• **Exercise objective**
Of the lines in the entries below, state how many hold the word "kind". Say nothing else.

(Scripts that build animated scenes)
::::::::

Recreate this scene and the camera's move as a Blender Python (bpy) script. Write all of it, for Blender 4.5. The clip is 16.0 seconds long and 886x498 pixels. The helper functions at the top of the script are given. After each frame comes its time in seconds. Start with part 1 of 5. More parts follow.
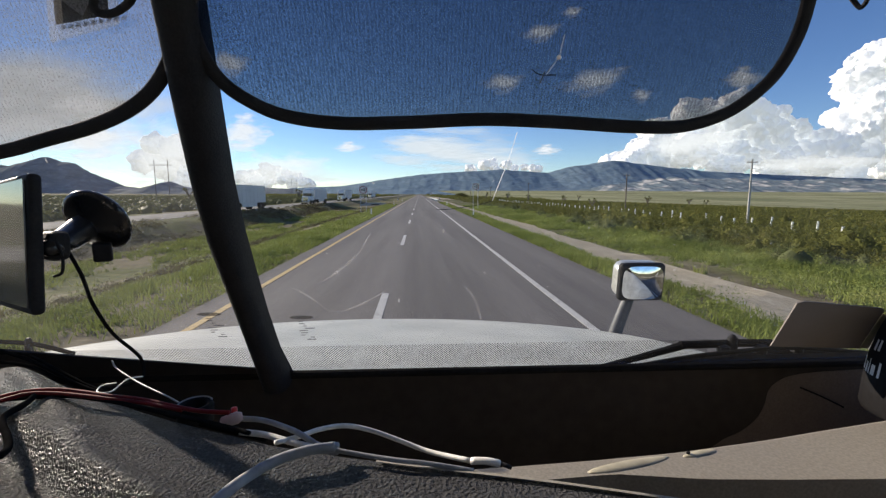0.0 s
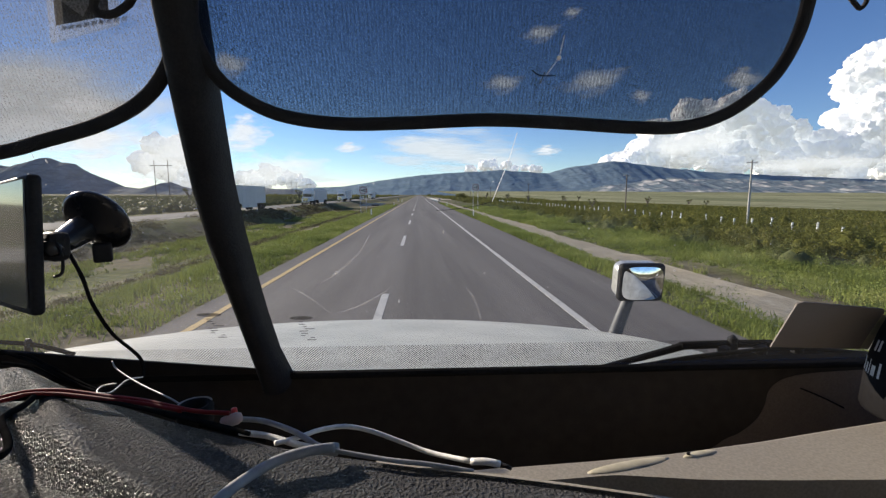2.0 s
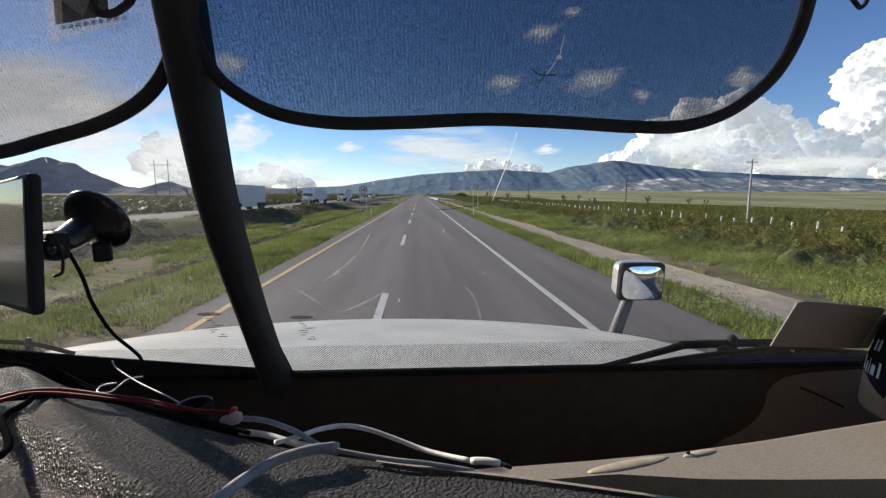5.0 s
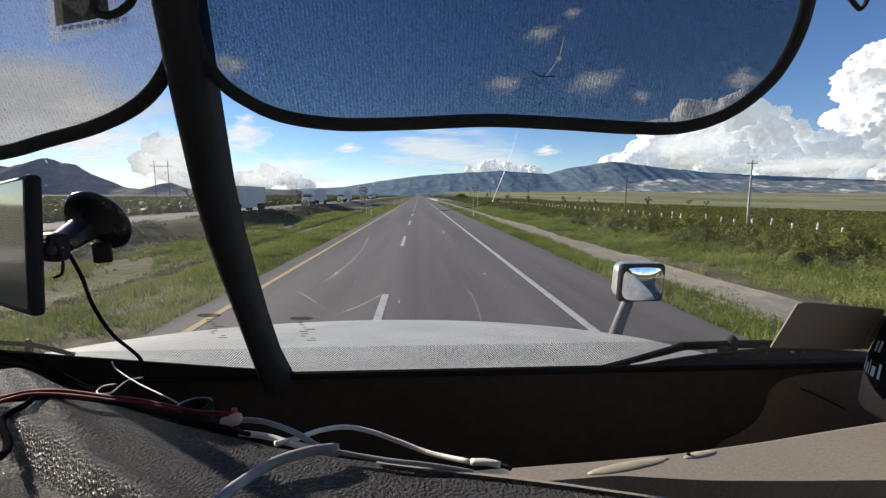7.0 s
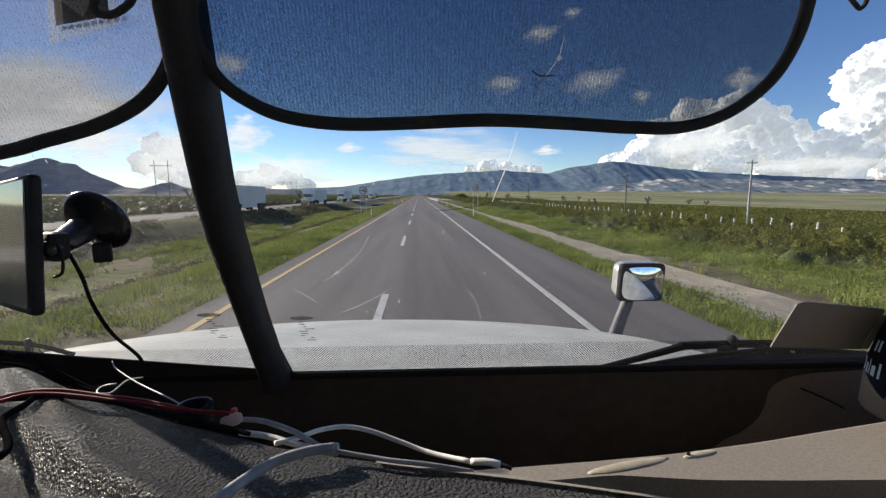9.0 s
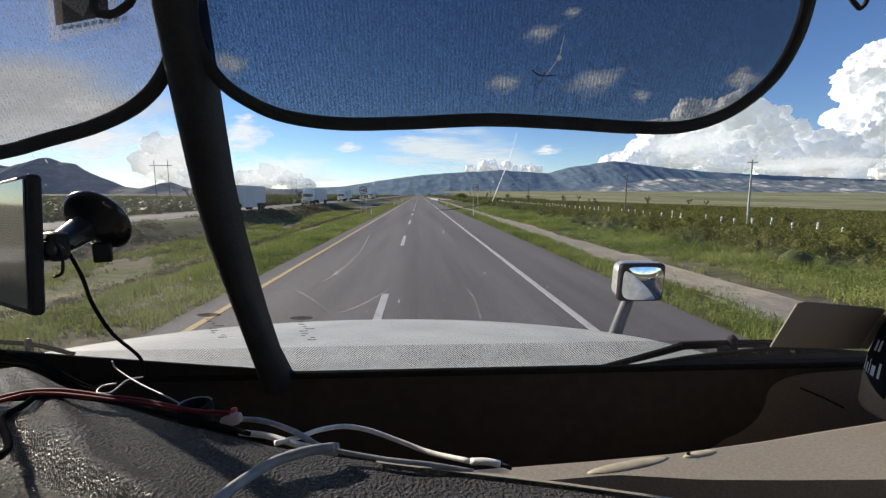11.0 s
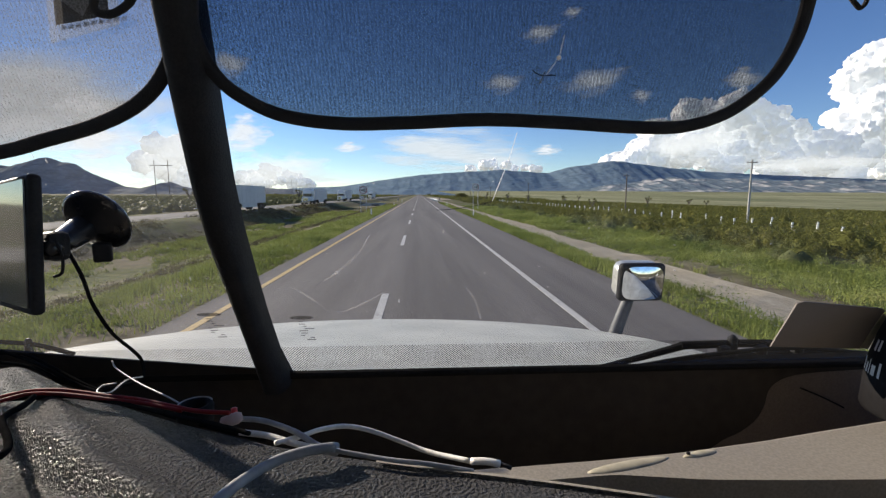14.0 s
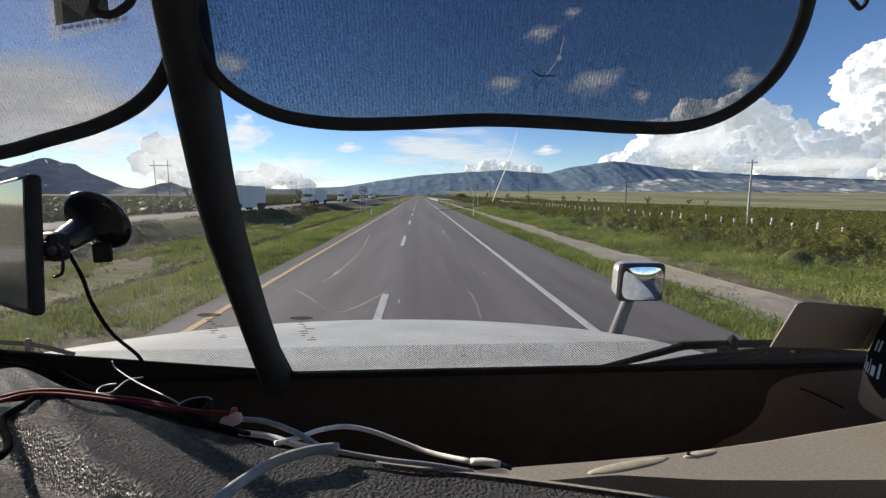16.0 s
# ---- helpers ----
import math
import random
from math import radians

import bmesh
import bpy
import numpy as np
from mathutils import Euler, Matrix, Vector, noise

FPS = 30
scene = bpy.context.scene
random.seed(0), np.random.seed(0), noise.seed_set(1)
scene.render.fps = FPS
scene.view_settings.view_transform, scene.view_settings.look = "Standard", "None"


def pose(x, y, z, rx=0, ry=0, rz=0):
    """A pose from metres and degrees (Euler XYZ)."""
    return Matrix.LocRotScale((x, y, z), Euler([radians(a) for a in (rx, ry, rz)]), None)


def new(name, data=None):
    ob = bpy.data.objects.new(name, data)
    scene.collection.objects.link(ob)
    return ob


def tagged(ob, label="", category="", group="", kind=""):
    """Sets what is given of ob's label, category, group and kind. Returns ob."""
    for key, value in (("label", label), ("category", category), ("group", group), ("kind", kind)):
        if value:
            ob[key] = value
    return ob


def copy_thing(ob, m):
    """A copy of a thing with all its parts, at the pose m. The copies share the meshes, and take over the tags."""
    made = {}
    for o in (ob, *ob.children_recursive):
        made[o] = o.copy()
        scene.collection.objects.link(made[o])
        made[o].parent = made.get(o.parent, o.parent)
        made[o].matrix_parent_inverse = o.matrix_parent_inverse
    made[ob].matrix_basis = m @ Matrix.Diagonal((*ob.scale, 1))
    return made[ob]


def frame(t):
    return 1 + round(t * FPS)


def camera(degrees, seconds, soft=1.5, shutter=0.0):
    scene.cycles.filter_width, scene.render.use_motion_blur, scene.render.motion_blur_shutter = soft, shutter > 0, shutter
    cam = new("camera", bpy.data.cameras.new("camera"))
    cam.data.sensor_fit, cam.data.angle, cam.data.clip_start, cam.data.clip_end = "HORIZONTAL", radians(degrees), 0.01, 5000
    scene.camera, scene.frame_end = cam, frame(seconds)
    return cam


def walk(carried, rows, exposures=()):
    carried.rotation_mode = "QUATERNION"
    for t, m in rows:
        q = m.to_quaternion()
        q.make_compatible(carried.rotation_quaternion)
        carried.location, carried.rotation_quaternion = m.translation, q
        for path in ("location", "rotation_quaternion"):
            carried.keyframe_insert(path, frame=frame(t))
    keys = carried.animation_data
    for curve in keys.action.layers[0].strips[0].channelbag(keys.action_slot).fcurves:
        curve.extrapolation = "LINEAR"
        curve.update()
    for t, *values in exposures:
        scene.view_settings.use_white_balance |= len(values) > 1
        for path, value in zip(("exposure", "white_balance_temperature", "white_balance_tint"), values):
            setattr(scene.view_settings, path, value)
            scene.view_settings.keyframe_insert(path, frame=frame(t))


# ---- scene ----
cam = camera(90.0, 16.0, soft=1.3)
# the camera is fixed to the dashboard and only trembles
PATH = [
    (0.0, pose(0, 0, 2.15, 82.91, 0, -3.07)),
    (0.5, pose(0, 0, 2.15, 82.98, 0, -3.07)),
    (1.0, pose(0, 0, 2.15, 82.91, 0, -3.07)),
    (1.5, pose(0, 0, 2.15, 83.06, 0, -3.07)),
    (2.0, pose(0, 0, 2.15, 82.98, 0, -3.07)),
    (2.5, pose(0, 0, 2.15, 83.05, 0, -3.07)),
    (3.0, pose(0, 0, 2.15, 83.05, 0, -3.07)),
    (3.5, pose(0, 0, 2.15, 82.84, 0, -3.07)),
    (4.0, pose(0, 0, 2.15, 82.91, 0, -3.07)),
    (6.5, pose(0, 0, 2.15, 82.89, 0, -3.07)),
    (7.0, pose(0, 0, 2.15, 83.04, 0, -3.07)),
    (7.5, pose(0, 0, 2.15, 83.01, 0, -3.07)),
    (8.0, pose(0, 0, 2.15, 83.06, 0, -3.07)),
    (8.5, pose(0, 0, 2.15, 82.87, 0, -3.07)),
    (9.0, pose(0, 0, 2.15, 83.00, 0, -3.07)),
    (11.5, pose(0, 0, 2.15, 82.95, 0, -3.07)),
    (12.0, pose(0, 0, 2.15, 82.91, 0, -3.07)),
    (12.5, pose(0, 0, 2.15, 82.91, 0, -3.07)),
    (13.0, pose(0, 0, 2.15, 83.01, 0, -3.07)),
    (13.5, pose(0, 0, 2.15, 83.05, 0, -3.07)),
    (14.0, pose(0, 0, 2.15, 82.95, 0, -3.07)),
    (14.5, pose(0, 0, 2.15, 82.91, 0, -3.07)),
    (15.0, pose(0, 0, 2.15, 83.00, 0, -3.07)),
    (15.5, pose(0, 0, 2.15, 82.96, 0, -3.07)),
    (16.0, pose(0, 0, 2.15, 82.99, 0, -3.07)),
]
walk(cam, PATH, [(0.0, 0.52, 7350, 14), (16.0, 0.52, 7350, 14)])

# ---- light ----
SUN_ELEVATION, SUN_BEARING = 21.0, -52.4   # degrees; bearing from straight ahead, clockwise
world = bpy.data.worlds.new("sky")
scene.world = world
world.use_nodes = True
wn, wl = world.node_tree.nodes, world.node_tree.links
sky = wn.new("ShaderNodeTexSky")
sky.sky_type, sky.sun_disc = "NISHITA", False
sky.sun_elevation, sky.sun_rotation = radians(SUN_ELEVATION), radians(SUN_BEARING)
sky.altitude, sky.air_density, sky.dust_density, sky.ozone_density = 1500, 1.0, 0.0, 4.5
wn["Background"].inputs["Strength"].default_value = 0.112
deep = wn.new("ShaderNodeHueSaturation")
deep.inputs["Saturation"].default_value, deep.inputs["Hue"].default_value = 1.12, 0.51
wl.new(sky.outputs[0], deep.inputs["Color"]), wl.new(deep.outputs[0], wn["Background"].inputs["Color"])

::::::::

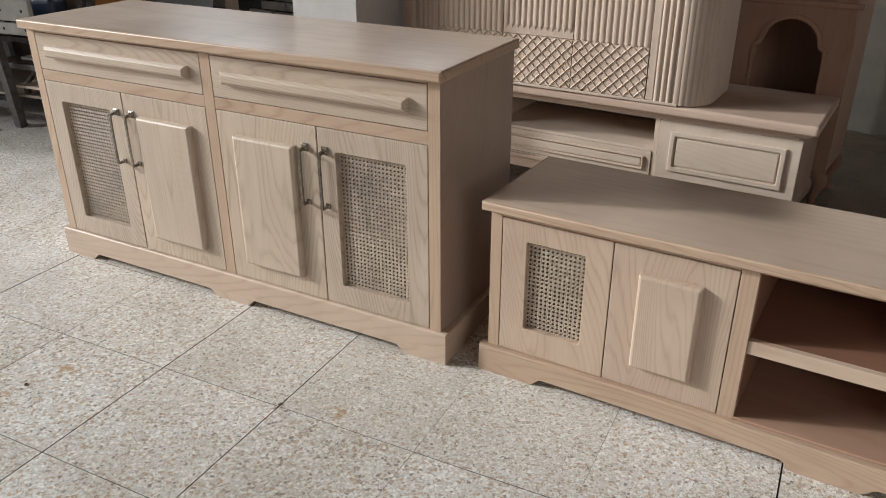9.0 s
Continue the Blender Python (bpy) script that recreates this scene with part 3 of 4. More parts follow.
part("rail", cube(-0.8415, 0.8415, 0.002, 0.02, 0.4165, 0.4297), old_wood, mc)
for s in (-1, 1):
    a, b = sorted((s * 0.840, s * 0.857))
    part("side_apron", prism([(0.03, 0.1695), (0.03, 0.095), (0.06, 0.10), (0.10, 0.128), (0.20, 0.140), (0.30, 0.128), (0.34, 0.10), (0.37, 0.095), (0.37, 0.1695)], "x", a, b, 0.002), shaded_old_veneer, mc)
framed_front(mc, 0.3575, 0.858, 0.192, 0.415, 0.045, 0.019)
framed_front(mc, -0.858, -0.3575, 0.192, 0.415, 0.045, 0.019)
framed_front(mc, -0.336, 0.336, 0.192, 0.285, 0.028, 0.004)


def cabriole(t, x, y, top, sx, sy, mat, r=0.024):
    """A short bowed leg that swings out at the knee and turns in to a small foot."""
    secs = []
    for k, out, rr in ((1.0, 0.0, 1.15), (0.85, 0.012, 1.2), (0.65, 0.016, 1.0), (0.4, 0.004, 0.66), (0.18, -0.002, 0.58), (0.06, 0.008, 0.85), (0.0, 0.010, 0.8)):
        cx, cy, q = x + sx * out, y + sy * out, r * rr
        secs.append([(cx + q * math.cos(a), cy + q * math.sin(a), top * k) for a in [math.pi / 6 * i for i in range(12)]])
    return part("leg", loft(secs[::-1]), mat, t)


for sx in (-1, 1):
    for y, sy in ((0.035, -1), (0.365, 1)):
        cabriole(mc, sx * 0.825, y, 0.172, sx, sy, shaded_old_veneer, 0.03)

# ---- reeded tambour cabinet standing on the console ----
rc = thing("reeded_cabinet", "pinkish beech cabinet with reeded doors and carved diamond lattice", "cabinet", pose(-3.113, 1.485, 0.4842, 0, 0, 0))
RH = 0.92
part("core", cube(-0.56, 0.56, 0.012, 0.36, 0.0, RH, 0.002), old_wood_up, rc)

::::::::

• **The reply**
3